*Supplied data*:
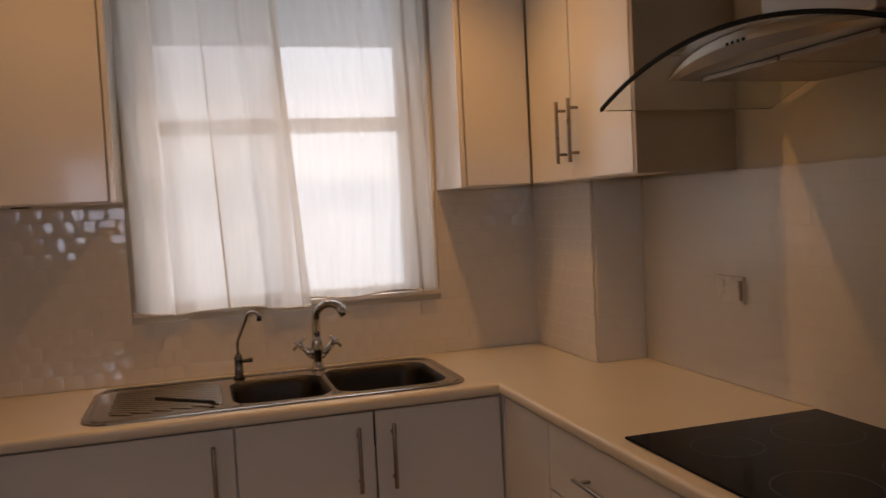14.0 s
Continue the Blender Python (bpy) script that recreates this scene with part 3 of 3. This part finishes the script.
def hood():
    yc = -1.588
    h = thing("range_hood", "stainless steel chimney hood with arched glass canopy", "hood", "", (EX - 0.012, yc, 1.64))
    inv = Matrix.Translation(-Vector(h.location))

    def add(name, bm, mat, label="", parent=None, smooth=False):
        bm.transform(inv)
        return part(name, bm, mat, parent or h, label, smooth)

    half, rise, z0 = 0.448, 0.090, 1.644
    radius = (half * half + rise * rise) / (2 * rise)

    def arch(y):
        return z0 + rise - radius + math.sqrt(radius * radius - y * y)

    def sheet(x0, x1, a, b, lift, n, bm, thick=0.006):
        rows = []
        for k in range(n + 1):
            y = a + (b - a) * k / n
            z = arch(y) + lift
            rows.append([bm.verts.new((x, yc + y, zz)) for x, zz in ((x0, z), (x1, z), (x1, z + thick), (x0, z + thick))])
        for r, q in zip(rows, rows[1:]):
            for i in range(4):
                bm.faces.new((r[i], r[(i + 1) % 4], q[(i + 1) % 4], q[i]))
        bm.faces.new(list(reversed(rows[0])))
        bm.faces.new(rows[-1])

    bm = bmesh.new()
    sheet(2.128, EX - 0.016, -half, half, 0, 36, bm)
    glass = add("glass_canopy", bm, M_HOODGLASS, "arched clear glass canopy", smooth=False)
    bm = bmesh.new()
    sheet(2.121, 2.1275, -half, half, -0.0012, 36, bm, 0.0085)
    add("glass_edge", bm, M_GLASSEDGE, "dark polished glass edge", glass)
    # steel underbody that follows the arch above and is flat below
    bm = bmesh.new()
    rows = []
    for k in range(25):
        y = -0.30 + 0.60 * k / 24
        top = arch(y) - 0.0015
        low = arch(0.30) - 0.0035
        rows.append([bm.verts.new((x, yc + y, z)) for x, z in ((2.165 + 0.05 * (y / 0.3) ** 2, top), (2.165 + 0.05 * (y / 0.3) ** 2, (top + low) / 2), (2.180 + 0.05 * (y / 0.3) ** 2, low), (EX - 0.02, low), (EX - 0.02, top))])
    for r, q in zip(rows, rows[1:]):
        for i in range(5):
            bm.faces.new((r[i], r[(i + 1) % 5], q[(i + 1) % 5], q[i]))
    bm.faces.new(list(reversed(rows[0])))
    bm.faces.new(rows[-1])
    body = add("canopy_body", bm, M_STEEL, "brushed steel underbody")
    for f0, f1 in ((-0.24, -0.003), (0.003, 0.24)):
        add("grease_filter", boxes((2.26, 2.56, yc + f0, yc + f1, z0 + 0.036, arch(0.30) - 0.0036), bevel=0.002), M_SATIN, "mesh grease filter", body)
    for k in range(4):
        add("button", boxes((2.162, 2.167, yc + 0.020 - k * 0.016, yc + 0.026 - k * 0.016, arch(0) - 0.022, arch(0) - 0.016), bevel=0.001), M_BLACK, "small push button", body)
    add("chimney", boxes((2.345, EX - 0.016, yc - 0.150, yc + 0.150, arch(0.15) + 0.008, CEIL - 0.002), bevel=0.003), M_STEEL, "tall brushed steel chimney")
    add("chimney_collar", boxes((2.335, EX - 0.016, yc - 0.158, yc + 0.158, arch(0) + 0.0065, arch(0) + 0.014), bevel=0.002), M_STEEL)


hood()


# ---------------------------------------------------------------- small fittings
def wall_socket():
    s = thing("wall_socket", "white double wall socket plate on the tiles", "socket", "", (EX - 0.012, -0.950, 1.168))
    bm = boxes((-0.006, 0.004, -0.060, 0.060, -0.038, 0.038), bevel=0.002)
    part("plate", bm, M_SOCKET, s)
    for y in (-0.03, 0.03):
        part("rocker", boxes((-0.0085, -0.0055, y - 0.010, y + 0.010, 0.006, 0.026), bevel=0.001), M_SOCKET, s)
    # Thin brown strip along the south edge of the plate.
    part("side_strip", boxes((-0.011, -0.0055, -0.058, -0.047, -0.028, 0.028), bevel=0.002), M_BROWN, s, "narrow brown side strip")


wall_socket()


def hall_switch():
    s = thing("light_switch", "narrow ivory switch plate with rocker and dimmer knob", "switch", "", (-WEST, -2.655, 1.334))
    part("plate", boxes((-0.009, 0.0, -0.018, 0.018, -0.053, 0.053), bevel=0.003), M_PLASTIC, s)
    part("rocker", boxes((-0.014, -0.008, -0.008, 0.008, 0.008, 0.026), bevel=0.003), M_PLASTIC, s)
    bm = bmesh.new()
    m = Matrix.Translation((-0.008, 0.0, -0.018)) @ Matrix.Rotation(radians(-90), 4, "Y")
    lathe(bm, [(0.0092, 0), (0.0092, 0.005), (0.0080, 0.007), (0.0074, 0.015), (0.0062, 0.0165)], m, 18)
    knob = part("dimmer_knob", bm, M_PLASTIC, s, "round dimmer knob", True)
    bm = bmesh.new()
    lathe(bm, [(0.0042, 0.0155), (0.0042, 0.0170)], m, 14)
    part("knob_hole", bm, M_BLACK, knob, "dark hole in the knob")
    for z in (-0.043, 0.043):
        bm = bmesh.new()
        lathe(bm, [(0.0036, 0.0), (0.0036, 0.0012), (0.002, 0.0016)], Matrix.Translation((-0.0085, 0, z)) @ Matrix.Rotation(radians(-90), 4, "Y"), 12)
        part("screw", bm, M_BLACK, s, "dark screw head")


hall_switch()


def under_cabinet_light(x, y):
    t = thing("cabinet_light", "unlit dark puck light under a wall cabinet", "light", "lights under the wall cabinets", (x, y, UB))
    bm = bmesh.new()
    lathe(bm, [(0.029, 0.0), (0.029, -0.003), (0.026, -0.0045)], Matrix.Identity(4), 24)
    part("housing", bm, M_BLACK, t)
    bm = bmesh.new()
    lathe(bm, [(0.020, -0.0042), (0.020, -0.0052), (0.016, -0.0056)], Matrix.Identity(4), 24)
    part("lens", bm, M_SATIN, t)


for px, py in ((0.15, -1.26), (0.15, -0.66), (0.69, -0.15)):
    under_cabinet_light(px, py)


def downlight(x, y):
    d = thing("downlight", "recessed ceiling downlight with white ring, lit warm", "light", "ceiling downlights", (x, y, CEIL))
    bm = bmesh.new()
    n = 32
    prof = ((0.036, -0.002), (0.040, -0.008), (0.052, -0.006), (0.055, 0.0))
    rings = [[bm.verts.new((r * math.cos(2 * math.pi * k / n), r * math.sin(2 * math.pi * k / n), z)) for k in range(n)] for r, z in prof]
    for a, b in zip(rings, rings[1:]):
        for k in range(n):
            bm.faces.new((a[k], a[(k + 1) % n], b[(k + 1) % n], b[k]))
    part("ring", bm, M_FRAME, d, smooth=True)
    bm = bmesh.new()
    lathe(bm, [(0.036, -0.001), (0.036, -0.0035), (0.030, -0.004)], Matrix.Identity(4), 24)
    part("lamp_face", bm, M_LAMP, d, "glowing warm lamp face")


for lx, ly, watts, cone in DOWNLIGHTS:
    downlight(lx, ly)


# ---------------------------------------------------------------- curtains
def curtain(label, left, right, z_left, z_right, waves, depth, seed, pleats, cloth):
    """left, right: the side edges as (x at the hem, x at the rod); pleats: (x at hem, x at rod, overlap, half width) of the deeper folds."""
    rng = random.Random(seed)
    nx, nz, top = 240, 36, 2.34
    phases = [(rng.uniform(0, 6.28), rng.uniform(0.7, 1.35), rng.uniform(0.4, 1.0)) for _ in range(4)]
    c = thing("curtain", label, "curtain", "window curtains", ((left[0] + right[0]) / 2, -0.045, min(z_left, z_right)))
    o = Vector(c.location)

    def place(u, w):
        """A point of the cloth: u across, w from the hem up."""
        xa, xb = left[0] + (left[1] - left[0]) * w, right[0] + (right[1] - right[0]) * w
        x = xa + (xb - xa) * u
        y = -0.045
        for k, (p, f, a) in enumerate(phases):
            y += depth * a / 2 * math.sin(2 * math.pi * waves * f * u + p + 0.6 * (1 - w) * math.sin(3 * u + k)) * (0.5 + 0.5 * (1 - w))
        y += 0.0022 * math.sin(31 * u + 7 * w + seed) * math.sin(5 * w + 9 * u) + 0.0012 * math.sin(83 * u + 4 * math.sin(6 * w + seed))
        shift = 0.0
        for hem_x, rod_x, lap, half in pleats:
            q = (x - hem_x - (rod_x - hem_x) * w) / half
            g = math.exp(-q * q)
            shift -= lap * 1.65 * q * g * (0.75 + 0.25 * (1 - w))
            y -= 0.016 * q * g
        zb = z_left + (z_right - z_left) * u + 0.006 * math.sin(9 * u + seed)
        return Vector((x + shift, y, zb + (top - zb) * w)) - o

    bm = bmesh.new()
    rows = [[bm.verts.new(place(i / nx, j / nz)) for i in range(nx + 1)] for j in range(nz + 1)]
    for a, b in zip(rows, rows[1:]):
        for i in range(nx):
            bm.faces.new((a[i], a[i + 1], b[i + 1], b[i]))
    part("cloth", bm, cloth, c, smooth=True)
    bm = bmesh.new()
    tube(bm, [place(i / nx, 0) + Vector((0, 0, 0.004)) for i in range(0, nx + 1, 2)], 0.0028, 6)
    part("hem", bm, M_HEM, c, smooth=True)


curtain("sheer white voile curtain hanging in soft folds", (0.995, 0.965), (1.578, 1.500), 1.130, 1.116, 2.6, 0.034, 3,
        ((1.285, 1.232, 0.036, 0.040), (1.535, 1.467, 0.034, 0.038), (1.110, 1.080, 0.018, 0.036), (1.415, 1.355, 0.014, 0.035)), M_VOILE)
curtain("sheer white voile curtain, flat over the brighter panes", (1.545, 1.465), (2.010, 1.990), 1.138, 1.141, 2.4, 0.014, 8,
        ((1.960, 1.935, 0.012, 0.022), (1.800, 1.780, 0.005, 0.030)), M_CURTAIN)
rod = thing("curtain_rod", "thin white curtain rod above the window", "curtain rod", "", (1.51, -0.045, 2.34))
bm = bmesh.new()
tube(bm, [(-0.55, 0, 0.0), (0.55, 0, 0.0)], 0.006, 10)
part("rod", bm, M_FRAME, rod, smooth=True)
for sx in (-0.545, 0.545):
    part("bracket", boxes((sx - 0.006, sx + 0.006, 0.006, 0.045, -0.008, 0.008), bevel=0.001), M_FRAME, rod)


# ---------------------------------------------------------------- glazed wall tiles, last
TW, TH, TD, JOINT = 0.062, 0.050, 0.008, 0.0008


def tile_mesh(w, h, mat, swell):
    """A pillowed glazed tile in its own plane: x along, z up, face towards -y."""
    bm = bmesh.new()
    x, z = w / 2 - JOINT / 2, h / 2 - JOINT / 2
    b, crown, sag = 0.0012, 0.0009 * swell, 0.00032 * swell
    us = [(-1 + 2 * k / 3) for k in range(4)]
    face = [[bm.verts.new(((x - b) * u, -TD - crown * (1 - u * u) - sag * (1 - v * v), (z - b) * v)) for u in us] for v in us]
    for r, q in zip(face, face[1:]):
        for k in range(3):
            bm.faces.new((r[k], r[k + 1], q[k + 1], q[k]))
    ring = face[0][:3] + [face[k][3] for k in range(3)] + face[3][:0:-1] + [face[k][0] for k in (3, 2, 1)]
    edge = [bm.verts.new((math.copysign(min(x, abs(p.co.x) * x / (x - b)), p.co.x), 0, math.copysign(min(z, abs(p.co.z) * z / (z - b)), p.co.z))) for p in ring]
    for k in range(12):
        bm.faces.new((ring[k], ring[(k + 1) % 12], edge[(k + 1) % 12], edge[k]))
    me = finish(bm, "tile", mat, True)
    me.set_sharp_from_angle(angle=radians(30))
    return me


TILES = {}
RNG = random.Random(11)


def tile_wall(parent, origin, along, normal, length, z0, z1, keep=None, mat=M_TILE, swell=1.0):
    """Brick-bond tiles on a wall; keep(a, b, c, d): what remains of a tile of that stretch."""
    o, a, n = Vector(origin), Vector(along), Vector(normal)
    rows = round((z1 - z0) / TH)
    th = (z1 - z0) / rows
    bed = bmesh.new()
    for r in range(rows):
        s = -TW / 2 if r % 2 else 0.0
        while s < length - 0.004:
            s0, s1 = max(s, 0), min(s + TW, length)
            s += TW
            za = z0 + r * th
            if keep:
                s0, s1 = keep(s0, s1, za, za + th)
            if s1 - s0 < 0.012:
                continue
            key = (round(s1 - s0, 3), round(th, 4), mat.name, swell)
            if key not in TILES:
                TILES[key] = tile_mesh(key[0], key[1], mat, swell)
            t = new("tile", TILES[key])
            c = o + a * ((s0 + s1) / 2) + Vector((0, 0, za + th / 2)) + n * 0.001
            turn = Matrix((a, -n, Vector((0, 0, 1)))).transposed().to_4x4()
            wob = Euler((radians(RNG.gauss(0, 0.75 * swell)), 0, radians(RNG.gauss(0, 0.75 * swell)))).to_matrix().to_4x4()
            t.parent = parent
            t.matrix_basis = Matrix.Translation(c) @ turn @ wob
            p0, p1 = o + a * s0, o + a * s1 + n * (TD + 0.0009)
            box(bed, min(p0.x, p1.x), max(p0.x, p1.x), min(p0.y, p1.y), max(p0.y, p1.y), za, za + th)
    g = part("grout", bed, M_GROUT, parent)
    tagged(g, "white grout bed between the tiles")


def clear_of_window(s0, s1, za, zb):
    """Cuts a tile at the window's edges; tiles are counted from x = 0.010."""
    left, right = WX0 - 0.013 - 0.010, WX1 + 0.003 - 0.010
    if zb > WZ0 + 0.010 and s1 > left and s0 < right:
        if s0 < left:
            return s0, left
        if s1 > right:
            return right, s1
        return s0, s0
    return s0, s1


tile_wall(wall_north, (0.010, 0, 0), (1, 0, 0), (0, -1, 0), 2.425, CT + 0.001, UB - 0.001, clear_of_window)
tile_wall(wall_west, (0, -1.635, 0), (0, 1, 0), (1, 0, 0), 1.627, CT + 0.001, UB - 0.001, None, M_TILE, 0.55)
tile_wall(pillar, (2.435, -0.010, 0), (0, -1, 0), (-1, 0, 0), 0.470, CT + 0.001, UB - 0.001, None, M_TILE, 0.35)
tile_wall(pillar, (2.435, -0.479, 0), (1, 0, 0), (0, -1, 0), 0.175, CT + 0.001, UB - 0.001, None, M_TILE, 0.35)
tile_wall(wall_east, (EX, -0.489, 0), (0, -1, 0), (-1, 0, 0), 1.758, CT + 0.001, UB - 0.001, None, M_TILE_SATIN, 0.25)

*Stated problem*: Set down again, exactly, the lines of the material above from its first line to the one with "return z0 +", inclusive. Leave the pictures out.

*Answer to the exercise*:
14.0 s
Continue the Blender Python (bpy) script that recreates this scene with part 3 of 3. This part finishes the script.
def hood():
    yc = -1.588
    h = thing("range_hood", "stainless steel chimney hood with arched glass canopy", "hood", "", (EX - 0.012, yc, 1.64))
    inv = Matrix.Translation(-Vector(h.location))

    def add(name, bm, mat, label="", parent=None, smooth=False):
        bm.transform(inv)
        return part(name, bm, mat, parent or h, label, smooth)

    half, rise, z0 = 0.448, 0.090, 1.644
    radius = (half * half + rise * rise) / (2 * rise)

    def arch(y):
        return z0 + rise - radius + math.sqrt(radius * radius - y * y)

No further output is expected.